とにかく、「猫」と口に出したときに、その声色の中に猫の毛並みや温かさや質感が伴われることが重要です。もしあなたに猫との具体的なエピソードがあるならば、そのときの心情を込められるとなお良いです。あなたの声でしか表現できない、オリジナルの「猫」が生まれます。
2. 音程を付けずに歌詞を読みます。
手順1で挙げた「読み方」に留意しながら、文章のかたまりとして歌詞を読みます。一瞬たりともイメージを失うことなく読むのは、結構疲れることに気付くと思います。
たとえば「好きだ」という歌詞があった場合、それをあなたは相手にどんな状況で伝えますか。朝ですか? 夜ですか? どこでですか? 季節はいつ? 明るく伝えますか? 悲しい気持ちで伝えますか?
自身のイメージが必ずしも歌詞の内容と一致している必要はありませんが、もし歌詞に詳細な描写がなかったとしても、歌い手の頭の中にそれらが描かれていないと、説得力に欠ける「好きだ」になります。
3. 歌を聴いてほしい人に話しかけるように、歌詞を読みます。
まだ音程は付けません。
恐らくあなたはカラオケでストレス発散の歌を歌いたいのではなく、誰かに自分の歌を聴いてほしいと思っているのだと思います。
その人に、あなたはどんなことを伝えたいでしょうか。感謝の気持ち? 応援する気持ち?
そして、それを最も伝えたいのは歌詞のどの部分でしょうか。
実際に「伝える」練習をするために最も効果的なのは、伝えたい相手が写った写真を用意し、写真の顔に向かってメッセージを伝えることです。写真を用意することが難しいようでしたら、ぬいぐるみでも家族でもいいので、とにかく「顔」のあるものに「本当に話しかける」ということが大切になります。ときどき相手と目を合わせてみましょう。目をつぶるのは、「伝える」より「歌う」が先行してしまうためNGです。
4. 音程を付けて歌ってみます。
いよいよ歌の練習となります。が、大切なのは、これまで練習してきた「相手に伝えること」を一番に意識することです。音程などのテクニカルな練習も、それはそれで別に必要なのですが、「伝わる歌」に必要なことは、音程よりも「心から伝える気持ち」です。

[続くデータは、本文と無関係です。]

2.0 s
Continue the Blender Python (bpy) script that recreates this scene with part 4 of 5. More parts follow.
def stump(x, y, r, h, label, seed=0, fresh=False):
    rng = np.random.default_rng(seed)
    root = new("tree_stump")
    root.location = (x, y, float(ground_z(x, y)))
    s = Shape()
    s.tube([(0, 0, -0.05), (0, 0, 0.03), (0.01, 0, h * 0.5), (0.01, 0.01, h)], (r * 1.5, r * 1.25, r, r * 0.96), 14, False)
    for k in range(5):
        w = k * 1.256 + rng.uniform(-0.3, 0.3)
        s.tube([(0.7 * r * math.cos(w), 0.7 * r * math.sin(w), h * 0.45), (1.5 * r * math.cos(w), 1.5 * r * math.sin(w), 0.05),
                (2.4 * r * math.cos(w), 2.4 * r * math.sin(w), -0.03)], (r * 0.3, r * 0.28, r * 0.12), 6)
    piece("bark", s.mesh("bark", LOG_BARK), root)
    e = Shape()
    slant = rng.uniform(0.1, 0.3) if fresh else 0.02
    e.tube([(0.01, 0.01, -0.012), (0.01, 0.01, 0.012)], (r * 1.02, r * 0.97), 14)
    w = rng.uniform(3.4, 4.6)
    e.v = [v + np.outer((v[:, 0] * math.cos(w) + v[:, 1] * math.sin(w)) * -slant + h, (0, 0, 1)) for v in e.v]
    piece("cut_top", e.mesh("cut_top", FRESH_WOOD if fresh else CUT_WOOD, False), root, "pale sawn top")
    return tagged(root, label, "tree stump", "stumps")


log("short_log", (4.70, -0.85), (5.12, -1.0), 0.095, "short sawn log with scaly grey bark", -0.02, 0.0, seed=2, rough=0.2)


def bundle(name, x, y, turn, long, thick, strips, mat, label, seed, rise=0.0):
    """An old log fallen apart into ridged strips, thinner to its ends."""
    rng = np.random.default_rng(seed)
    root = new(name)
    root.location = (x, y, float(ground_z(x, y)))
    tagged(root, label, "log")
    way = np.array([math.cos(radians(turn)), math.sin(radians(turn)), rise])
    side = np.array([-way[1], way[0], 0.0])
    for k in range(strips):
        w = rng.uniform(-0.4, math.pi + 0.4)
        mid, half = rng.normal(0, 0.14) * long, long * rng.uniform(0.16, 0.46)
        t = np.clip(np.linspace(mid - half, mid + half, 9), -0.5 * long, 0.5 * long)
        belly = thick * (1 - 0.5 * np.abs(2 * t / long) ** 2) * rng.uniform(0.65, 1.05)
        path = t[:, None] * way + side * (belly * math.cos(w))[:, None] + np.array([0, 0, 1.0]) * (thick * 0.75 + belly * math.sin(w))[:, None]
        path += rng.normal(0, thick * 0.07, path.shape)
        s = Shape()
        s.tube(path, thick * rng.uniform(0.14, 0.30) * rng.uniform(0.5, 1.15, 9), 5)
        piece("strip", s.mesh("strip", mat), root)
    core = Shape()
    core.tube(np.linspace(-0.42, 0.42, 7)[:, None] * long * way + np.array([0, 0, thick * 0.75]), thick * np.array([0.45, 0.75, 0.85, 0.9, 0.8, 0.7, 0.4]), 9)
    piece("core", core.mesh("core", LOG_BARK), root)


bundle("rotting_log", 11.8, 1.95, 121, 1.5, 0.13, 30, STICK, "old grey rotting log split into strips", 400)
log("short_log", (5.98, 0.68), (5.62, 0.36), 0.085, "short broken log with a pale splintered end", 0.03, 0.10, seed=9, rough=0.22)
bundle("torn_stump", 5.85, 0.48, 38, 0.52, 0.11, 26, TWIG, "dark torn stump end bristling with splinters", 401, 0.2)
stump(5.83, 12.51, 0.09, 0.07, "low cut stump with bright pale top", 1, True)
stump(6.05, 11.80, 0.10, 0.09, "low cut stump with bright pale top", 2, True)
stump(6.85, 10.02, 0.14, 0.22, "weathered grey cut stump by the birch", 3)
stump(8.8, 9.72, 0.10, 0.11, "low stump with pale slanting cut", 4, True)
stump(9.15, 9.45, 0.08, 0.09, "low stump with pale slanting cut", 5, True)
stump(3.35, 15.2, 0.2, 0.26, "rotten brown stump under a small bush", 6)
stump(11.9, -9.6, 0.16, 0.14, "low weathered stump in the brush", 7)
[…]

「歌おう」とせずに「語って」ください。語るための手段がたまたま歌だった、というくらいの意識で丁度いいです。
5. 録音して聴いてみます。
「伝えたい」と思ったことが表現としてふさわしいかどうか、歌詞ノートと録音を照らし合わせてチェックしてみます。
たとえば、「消えそう」とか「はかない」という歌詞のときに、気持ちよく朗々と歌い上げてはいないでしょうか。気持ちよく歌っている場合は、往々にしてメッセージがスコンと抜けていることが多いです。

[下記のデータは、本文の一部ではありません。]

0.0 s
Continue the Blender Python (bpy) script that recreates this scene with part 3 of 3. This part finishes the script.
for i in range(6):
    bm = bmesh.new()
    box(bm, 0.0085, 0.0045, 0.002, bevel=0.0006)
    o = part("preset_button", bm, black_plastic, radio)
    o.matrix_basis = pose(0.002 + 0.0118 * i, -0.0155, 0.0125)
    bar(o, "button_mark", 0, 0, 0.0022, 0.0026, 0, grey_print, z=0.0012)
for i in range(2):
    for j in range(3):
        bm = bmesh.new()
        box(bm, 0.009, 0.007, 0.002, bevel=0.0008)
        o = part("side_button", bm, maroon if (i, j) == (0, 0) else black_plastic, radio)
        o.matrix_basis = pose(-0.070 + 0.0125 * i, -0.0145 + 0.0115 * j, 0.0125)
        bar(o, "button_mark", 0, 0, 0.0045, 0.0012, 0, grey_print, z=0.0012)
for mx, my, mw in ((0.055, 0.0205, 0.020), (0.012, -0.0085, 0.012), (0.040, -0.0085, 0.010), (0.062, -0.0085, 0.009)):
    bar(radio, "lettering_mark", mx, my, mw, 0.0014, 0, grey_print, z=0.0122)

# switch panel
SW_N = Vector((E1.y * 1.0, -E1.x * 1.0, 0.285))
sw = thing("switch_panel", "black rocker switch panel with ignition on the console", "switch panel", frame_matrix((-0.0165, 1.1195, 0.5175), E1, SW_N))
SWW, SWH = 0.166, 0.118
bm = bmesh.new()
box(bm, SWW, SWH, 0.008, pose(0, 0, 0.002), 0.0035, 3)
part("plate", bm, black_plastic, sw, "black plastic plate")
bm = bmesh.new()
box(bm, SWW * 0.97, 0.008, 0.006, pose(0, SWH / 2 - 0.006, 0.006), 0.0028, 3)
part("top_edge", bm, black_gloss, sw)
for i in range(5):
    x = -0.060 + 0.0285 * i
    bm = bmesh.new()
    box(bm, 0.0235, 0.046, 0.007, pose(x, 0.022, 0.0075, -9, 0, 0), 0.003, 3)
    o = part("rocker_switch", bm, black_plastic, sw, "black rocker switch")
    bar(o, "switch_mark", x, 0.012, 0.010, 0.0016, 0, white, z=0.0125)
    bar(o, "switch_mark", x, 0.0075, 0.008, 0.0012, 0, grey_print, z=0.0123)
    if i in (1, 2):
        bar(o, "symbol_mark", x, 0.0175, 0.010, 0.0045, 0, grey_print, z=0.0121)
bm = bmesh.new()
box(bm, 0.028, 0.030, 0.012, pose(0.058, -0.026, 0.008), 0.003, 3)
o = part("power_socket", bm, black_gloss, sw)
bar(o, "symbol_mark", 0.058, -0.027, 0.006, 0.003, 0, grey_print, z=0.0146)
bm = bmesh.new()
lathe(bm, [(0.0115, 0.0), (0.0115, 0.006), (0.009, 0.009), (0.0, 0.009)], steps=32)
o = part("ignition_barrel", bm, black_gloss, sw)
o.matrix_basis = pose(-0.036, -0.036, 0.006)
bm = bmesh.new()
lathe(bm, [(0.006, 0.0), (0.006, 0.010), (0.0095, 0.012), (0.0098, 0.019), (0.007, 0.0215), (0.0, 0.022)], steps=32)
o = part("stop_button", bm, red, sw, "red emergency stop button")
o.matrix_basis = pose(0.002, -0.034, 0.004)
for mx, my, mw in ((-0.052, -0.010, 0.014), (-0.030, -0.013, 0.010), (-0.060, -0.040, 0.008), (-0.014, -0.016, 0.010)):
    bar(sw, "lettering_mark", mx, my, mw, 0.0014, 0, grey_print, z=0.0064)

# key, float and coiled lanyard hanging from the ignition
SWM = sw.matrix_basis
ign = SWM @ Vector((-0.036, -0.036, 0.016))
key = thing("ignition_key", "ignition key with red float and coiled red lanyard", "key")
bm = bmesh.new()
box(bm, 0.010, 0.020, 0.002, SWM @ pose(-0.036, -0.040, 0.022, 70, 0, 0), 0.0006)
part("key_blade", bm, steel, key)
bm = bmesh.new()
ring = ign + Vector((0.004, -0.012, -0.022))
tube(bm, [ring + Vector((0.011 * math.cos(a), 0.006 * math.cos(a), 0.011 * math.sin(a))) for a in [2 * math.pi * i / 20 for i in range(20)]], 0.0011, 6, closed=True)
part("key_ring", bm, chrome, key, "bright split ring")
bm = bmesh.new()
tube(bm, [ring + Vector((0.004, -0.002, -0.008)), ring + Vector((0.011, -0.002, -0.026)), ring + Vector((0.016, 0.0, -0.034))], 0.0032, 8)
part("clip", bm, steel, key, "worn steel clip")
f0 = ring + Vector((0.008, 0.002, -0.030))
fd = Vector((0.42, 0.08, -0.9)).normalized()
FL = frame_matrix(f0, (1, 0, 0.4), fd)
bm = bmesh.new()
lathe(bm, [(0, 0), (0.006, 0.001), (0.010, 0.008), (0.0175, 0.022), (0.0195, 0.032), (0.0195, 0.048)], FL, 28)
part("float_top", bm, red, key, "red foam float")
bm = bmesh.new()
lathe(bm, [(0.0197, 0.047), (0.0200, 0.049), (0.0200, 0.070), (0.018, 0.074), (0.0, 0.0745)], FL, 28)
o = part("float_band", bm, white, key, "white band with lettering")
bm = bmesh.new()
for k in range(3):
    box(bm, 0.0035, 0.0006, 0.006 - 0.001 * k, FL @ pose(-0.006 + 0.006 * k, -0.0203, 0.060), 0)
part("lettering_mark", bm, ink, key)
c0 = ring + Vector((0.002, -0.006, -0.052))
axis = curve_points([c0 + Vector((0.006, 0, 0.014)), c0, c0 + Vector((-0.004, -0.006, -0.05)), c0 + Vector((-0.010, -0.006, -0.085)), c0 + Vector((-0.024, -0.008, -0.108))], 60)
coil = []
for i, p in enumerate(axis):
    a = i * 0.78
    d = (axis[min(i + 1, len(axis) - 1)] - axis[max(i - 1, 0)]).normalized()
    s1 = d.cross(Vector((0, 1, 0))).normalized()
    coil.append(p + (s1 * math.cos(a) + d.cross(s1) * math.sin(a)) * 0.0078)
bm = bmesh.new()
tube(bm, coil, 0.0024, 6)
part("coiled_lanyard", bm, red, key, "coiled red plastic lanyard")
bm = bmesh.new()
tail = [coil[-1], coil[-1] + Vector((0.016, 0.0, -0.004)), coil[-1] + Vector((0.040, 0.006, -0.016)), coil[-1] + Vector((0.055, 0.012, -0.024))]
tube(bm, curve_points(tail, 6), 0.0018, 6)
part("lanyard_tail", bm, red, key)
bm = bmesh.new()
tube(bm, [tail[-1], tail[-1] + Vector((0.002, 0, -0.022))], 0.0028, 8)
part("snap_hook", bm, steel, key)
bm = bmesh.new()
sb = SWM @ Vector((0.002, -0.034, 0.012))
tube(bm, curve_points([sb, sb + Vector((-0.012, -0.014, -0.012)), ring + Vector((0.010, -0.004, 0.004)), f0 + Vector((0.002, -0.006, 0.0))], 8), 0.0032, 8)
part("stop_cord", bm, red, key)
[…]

「あなた」という単語のときには、特定の誰かの顔をきちんと思い浮かべられていたでしょうか。その「あなた」はどんな表情をしていましたか?
そして、歌を通して一番伝えたい内容を、心を込めて伝えられていたでしょうか。
6. 歌詞を暗記するまで繰り返します。
歌詞を覚えているか不安な状態のままだと、「伝える」より「思い出す」が先行してしまい、歌の伝わる度合いが低減してしまいます。完全に暗記しましょう。
それでも本番で歌詞を忘れてしまうことは多分に発生しますが、「伝える」気持ちがあれば、歌詞を忘れても不思議と熱量で乗り切れます。
7. 本番でマイクを使う場合は、カラオケボックスで練習します。
手順6までは、マイク無しで手軽に何度も行うのがよいですが、本番環境には慣れる必要があります。ギターやピアノを弾きながら歌う時も同様です。
いずれも、家で個人練習をするときと同じように「伝える」ことができているかをチェックしてください。また、できるようになるまで練習してください。
……ということを、歌を披露するその日まで繰り返します。その間、何度か歌詞を書き直してみるのもお勧めです。「こんな言葉あったっけ?」「これはどんな感情なんだろう……?」と、きっと新たな発見があって楽しいと思います。
以上、「聴かせる歌」の歌い方でした。恐らく、演劇や朗読と同じ手法なんじゃないかなぁと素人ながら想像しています。
私は、歌こそ披露する機会はなくなりましたが、現在も「思い浮かべ、言葉で伝える」手法で企業ナレーションを担当していますので、効き目はばっちりだと思います。ぜひぜひ誰かに聴いてもらい、その効果を実感してくださいね!